27.2 Termination of the Agreement (regardless of the cause) will not affect those provisions of the Agreement which, by nature or necessity, provide that they operate after any expiration.


28.1 Grundfos processes personal data following applicable data protection laws. To learn more visit Grundfos’ website where the Grundfos privacy notice is available.


29.1 The Agreement may not be transferred or assigned in whole or in part by operation of law or otherwise by customer, without the prior written consent from Grundfos. Without prior notice, Grundfos may assign rights and obligations under the Agreement, including the General Terms and Conditions, to any company within the Grundfos group.

29.2 The products must bear a Grundfos nameplate, including Grundfos’ trademarks. A party does not have the right to use the other party’s trade names, trademarks, logos or other signs or identification symbols unless the prior written consent of the other party.

29.3 Capitalised words and phrases not otherwise defined in these General Terms and Conditions have the same meaning in all parts of this Agreement unless the context dictates otherwise.

29.4 A quotation by Grundfos is valid for a period of 30 days from the date of issuance unless Grundfos has specified otherwise in the quotation. Grundfos reserves the right to alter quotations before the expiry of the validity period if customer has not placed a purchase order.

29.5 Grundfos may at any time without being liable correct typographical, clerical or other errors or omissions in sales material, quotations, price lists, order confirmations, invoices or other documents or information issued by Grundfos.

29.6 The Agreement may not be amended, supplemented, changed or modified, except by an authorized representative of Grundfos.

29.7 If any provision or provisions of these General Terms and Conditions shall be held to be invalid, illegal or unenforceable, such provision shall be enforced to the fullest extent permitted by applicable law and the validity, legality and enforceability of the remaining provisions shall not in any way be affected or impaired thereby.

29.8 The parties hereto have expressly requested that the Agreement and ancillary documents be drafted in English. Les parties aux présentes ont expressément requis que le présent contrat et les documents y afférant soient rédigés en langue anglaise.


30.1 Any delivery covered by the Agreement may be subject to export control and trade sanction rules, including such rules of among others Canada, the European Union, United Nations and the United States of America.

30.2 It is a condition for Grundfos’ delivery of products and services to customer that customer complies with all applicable export control and trade sanction rules, including having relevant compliance procedures and controls.

30.3 If due to export control and trade sanction rules, Grundfos considers that it is or will be prohibited, hindered, restricted or significantly adversely affected in complying with its obligations under the Agreement, Grundfos may cancel or postpone the delivery of the products or services.

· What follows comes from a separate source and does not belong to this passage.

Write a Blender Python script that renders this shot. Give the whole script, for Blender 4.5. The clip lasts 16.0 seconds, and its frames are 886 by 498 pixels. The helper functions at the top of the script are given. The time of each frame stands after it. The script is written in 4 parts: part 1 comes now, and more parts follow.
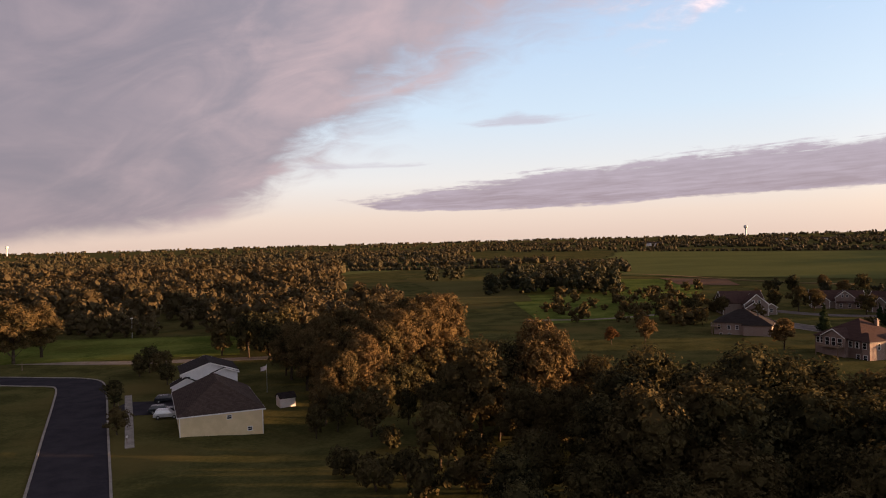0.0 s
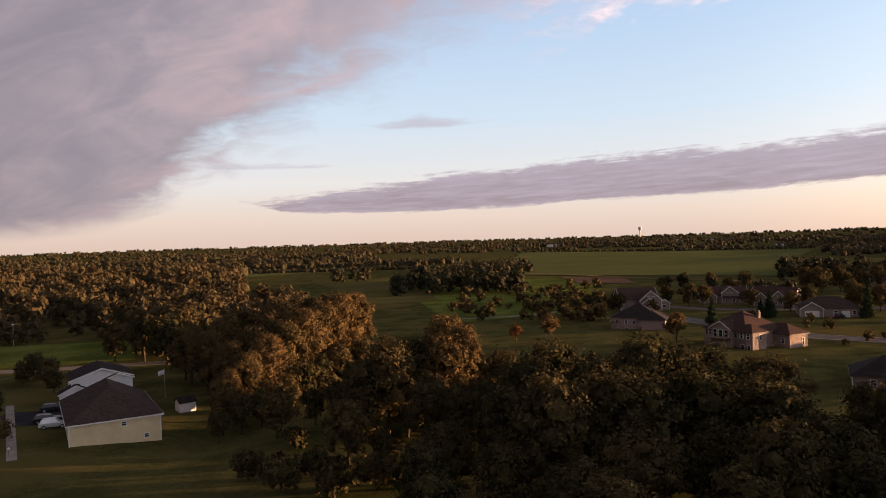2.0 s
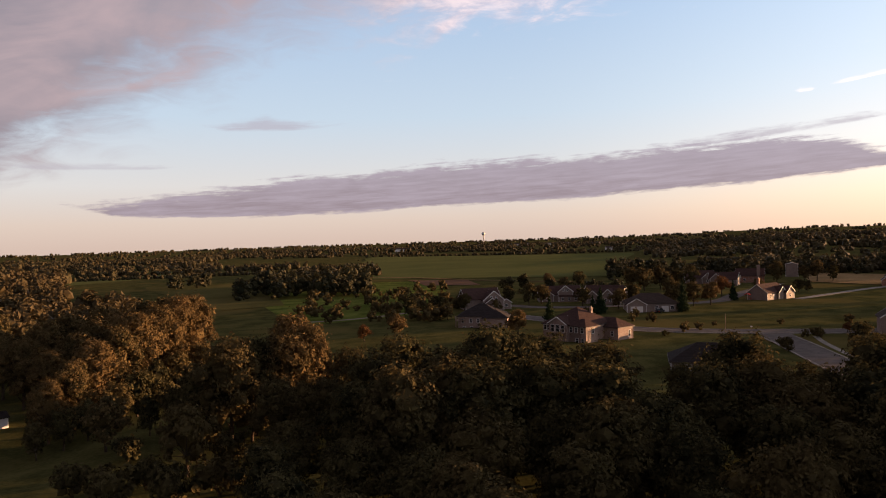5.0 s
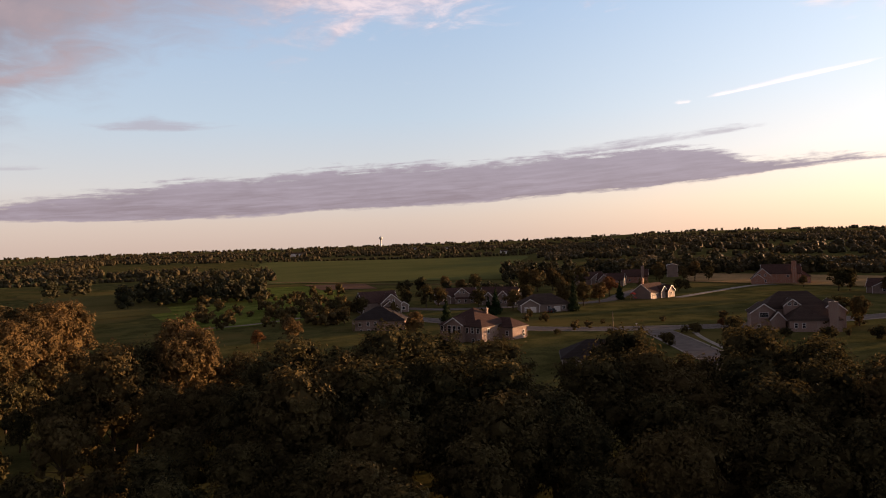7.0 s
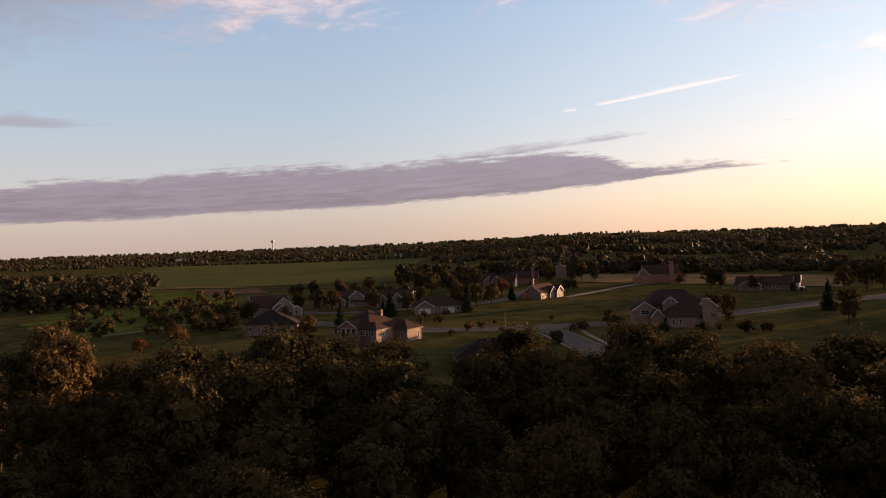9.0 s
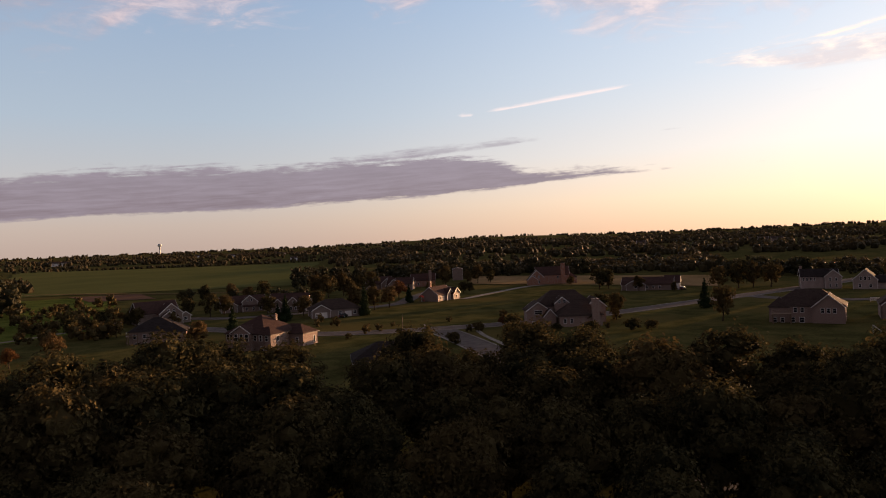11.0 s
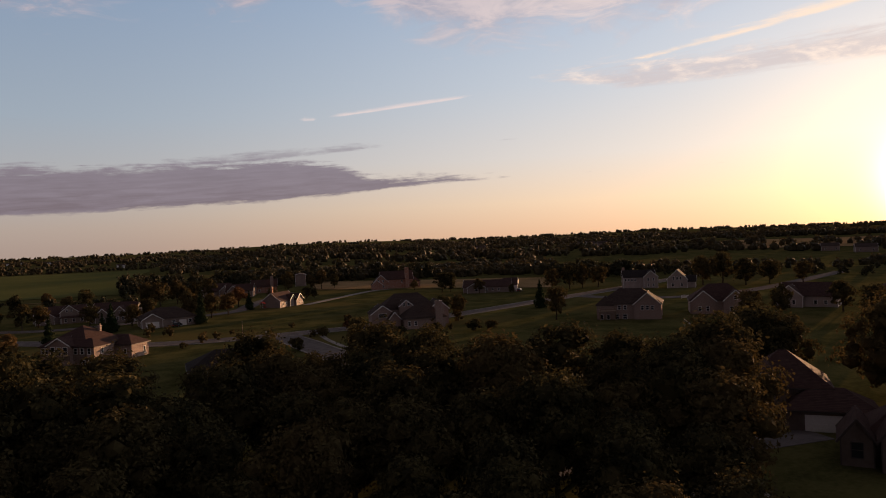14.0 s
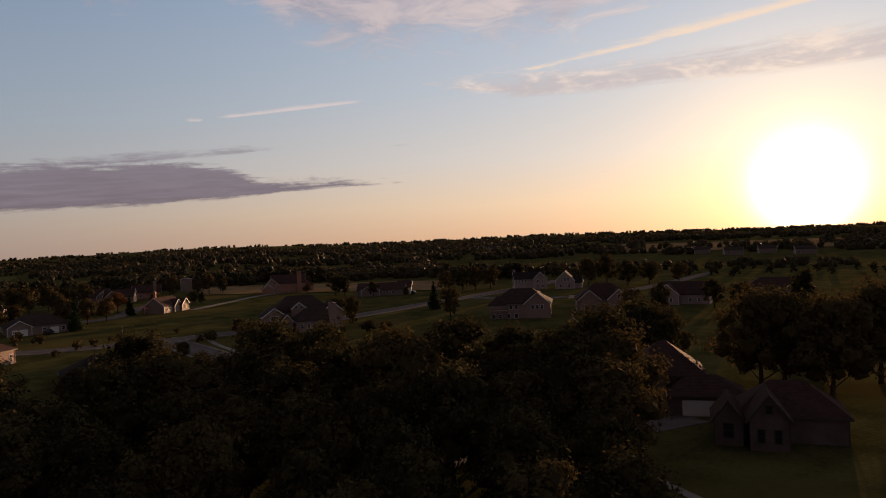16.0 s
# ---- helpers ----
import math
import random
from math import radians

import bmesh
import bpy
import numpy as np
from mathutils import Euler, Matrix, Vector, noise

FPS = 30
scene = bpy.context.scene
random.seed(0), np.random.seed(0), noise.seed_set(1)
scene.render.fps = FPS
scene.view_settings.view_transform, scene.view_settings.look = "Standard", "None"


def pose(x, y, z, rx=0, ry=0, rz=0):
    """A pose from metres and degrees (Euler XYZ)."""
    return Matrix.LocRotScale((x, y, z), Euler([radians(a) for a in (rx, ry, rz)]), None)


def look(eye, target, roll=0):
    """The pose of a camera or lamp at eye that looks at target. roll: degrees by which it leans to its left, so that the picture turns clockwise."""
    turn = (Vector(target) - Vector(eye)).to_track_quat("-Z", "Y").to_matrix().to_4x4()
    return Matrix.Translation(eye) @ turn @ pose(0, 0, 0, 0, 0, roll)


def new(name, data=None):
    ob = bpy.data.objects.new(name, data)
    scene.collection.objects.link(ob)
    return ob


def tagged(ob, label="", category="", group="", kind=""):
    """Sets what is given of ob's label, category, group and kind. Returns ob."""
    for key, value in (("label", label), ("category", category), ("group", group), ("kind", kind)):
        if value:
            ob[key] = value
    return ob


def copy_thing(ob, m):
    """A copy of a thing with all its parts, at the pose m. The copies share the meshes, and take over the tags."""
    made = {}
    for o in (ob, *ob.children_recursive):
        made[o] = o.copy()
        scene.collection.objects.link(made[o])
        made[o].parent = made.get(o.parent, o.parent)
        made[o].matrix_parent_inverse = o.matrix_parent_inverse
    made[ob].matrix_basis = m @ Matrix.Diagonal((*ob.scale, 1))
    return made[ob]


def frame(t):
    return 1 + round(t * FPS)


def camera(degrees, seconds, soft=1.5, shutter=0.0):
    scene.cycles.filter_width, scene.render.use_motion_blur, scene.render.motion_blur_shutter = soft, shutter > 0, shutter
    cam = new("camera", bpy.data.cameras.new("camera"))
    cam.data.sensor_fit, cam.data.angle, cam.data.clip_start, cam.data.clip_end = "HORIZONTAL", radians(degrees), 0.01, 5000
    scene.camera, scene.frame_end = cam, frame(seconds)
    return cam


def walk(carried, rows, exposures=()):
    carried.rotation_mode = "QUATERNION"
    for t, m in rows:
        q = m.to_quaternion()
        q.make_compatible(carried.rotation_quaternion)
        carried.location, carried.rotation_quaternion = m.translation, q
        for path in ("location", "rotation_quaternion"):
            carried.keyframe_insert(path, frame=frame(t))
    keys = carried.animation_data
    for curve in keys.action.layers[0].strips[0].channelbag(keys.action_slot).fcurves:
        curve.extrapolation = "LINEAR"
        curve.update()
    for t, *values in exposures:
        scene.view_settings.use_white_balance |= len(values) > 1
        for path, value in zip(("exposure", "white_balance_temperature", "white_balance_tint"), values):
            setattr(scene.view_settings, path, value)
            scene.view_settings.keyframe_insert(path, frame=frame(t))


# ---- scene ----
# ---- camera: a drone that turns to the right and sinks slowly ----
cam = camera(64.0, 16.0, soft=1.0)
# seconds, x, y, z, yaw, pitch, roll
TURN = (
    (0.0, -0.07, -0.52, 31.45, 0.00, -0.63, -1.47),
    (0.5, -0.17, -0.48, 31.24, -1.89, -0.63, -1.53),
    (1.0, -0.25, -0.44, 31.02, -3.79, -0.63, -1.58),
    (1.5, -0.31, -0.40, 30.78, -5.68, -0.64, -1.63),
    (2.0, -0.35, -0.36, 30.54, -7.59, -0.67, -1.67),
    (2.5, -0.38, -0.32, 30.29, -9.55, -0.69, -1.68),
    (3.0, -0.39, -0.28, 30.05, -11.59, -0.69, -1.69),
    (3.5, -0.39, -0.24, 29.81, -13.63, -0.68, -1.69),
    (4.0, -0.38, -0.20, 29.58, -15.72, -0.65, -1.71),
    (6.5, -0.17, 0.01, 28.63, -26.04, -0.52, -1.97),
    (7.0, -0.11, 0.05, 28.49, -28.14, -0.50, -2.03),
    (7.5, -0.04, 0.09, 28.37, -30.26, -0.49, -2.08),
    (8.0, 0.03, 0.14, 28.26, -32.39, -0.50, -2.14),
    (8.5, 0.10, 0.18, 28.16, -34.53, -0.52, -2.19),
    (9.0, 0.17, 0.23, 28.08, -36.63, -0.55, -2.23),
    (11.5, 0.50, 0.48, 27.74, -46.97, -0.61, -2.35),
    (12.0, 0.55, 0.53, 27.66, -49.05, -0.60, -2.38),
    (12.5, 0.60, 0.59, 27.56, -51.13, -0.58, -2.40),
    (13.0, 0.63, 0.65, 27.44, -53.22, -0.58, -2.43),
    (13.5, 0.66, 0.70, 27.29, -55.34, -0.61, -2.45),
    (14.0, 0.68, 0.76, 27.10, -57.46, -0.66, -2.47),
    (14.5, 0.68, 0.83, 26.87, -59.59, -0.69, -2.48),
    (15.0, 0.67, 0.89, 26.58, -61.74, -0.69, -2.48),
    (15.5, 0.65, 0.96, 26.23, -63.89, -0.65, -2.47),
    (16.0, 0.61, 1.03, 25.81, -66.04, -0.60, -2.45),
)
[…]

In such cases, Grundfos will not be liable for any direct or indirect claim or loss.

30.4 To enable authorities or Grundfos to conduct checks on customer’s compliance with the export control and trade sanction rules, or in support of Grundfos' applications to the appropriate authorities in connection with the export and/or sale of the products and/or services under the Agreement, customer shall - upon reasonable request from Grundfos - promptly provide to Grundfos all information on the particular end-user, the parties involved in the delivery, the particular destination(-s) and the particular intended use of the products and/or services.


31.1 The Agreement, and any dispute or claim arising out of or in connection with it or its formation (including non-contractual disputes or claims) is governed by and constructed in accordance with the laws of province of Ontario and the federal laws of Canada applicable therein, without reference to the conflict of laws or principles thereof which may cause the application of the laws of another country.

31.2 The parties agree that all actions or proceedings arising directly or indirectly out of a sale of products from Grundfos to customer shall be litigated only in courts located within Ontario, and customer consents to the jurisdiction of any such local, provincial, or federal court.